> _Data section_
/---

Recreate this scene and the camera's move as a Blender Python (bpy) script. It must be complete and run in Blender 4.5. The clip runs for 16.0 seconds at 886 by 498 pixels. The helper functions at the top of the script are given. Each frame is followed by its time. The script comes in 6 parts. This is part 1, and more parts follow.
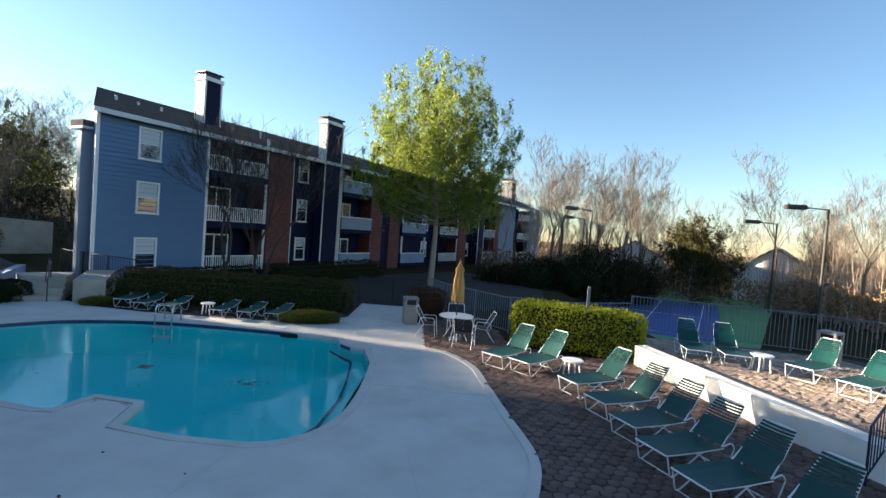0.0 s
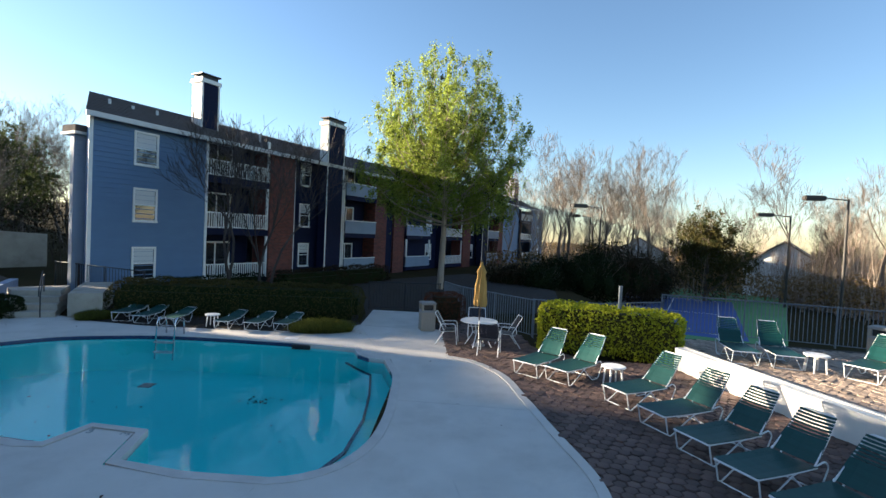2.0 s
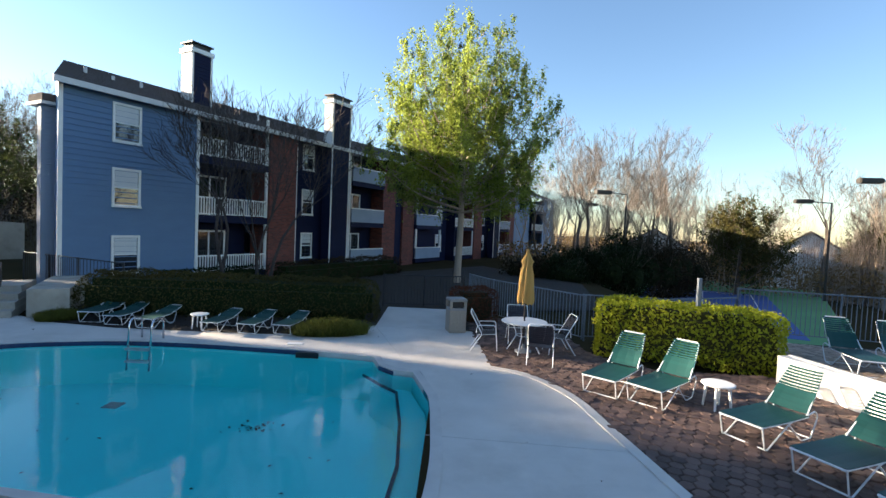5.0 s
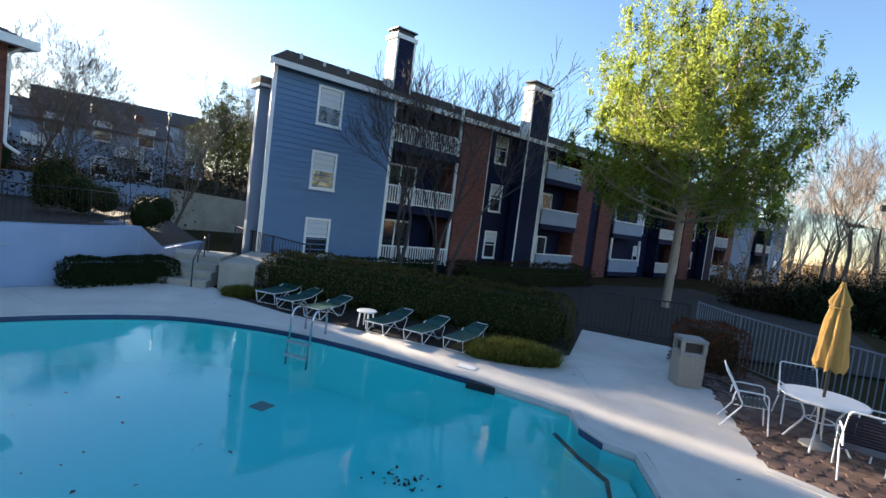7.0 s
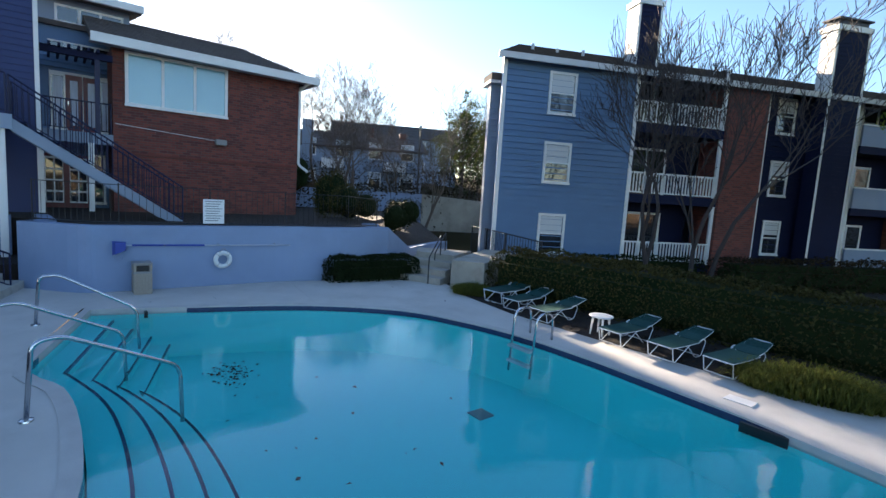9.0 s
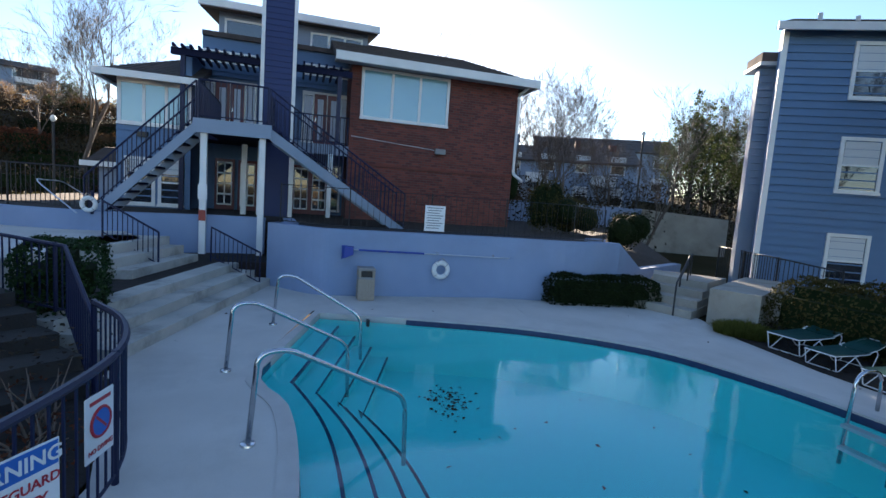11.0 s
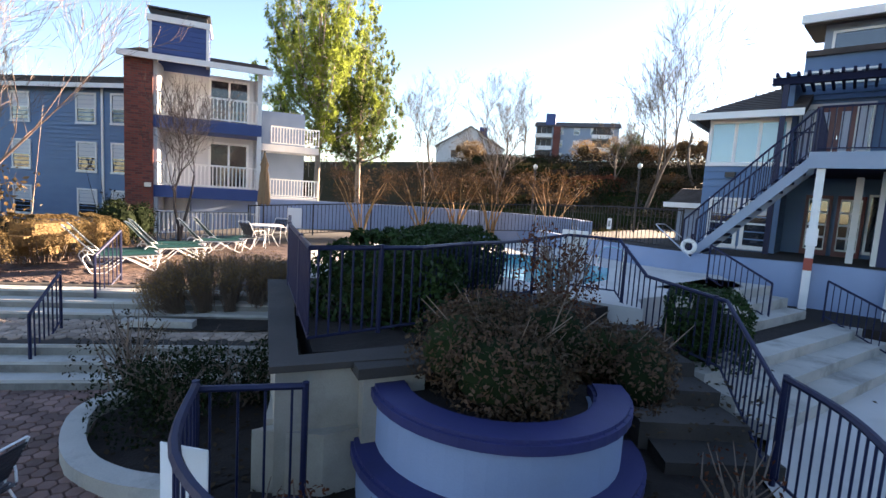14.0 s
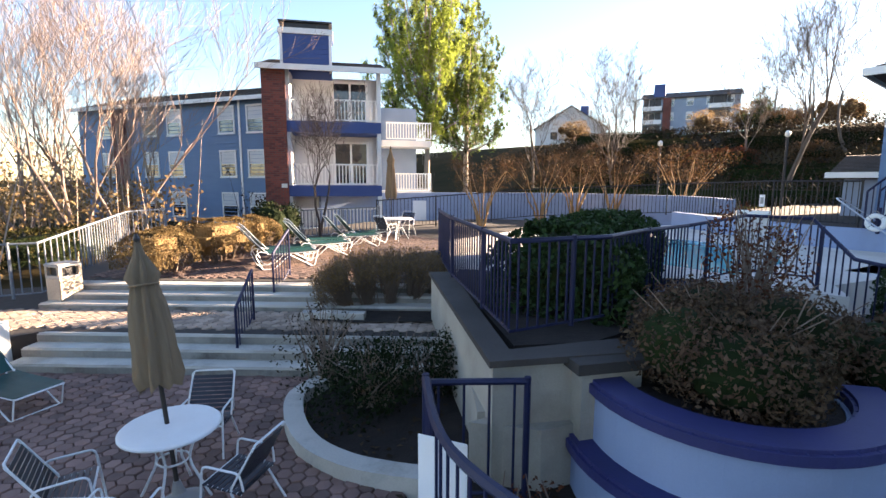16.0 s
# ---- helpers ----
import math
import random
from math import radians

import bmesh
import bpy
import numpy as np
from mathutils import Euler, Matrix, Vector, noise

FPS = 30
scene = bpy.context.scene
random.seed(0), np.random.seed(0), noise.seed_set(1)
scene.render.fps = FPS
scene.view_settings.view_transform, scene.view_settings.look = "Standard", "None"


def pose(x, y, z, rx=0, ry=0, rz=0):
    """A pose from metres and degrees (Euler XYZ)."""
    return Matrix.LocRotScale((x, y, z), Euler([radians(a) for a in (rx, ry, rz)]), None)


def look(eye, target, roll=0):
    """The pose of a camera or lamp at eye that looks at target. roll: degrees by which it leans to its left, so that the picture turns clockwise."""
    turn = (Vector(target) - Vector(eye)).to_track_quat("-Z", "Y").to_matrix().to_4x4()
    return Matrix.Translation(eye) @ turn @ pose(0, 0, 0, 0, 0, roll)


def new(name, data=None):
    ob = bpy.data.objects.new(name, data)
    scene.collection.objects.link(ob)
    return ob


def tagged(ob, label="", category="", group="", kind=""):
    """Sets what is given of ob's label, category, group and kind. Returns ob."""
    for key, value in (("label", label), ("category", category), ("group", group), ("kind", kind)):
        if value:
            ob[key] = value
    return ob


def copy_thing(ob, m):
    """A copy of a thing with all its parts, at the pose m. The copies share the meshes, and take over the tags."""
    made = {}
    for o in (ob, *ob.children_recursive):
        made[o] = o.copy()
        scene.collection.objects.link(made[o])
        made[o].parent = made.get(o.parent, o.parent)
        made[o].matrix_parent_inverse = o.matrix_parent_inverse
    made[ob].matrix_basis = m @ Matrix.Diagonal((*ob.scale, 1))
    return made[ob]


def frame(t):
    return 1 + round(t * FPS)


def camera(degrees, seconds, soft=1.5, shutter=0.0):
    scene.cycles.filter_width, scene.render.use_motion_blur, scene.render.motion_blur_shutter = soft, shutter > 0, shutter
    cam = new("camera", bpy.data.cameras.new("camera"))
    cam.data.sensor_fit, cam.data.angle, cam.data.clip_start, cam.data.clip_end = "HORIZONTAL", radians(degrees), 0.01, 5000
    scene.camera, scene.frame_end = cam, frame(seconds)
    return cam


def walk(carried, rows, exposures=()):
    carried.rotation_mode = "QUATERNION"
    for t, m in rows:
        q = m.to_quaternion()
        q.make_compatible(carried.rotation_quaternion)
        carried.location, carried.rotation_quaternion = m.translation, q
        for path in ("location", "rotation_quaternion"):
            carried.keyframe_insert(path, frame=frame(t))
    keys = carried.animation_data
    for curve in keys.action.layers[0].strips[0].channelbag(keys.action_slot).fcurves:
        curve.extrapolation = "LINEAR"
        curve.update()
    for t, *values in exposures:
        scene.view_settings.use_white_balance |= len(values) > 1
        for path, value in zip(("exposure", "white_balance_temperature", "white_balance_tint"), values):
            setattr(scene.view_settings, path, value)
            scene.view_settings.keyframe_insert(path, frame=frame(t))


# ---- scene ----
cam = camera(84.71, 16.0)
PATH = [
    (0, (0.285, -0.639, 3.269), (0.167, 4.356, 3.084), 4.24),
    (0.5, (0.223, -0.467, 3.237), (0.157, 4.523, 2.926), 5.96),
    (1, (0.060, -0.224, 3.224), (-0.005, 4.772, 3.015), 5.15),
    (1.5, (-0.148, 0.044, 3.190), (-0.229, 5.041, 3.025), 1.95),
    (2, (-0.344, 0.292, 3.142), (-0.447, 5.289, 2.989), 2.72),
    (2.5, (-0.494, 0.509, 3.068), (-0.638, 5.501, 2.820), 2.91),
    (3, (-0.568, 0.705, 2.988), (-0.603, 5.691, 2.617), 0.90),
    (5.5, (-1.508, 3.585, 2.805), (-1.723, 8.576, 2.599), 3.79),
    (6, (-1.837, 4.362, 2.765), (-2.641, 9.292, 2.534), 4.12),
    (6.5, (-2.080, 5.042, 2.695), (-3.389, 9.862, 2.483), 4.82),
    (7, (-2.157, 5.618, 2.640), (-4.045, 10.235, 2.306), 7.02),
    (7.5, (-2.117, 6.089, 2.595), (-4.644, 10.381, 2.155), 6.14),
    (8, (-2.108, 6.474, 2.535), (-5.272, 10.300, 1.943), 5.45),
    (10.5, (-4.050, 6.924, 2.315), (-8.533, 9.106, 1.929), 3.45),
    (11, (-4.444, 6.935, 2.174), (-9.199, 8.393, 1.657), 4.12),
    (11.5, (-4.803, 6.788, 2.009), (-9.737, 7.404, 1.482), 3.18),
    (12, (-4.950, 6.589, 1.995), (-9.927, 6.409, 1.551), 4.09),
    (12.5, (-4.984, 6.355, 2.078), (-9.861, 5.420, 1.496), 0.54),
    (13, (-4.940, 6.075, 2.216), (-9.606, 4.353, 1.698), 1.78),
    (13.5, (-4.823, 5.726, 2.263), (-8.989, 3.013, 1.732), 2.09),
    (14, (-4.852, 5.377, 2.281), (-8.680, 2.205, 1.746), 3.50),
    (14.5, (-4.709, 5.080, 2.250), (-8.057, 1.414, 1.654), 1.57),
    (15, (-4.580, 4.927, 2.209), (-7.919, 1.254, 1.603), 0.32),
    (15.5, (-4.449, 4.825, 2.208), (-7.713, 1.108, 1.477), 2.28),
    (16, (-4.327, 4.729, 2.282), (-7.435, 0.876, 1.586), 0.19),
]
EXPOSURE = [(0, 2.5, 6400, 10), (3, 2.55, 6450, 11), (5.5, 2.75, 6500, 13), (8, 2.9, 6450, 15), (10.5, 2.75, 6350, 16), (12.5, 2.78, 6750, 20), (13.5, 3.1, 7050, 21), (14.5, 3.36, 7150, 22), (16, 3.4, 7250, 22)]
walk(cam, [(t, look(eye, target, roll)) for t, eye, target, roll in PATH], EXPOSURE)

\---

> _Set task_
Retype exactly the lines above, from the one with "carried.location, carried.rotation_quaternion = m.translation, q" through the one with "scene.view_settings.keyframe_insert(path, frame=frame(t))", inclusive.

> _Response to the exercise_
        carried.location, carried.rotation_quaternion = m.translation, q
        for path in ("location", "rotation_quaternion"):
            carried.keyframe_insert(path, frame=frame(t))
    keys = carried.animation_data
    for curve in keys.action.layers[0].strips[0].channelbag(keys.action_slot).fcurves:
        curve.extrapolation = "LINEAR"
        curve.update()
    for t, *values in exposures:
        scene.view_settings.use_white_balance |= len(values) > 1
        for path, value in zip(("exposure", "white_balance_temperature", "white_balance_tint"), values):
            setattr(scene.view_settings, path, value)
            scene.view_settings.keyframe_insert(path, frame=frame(t))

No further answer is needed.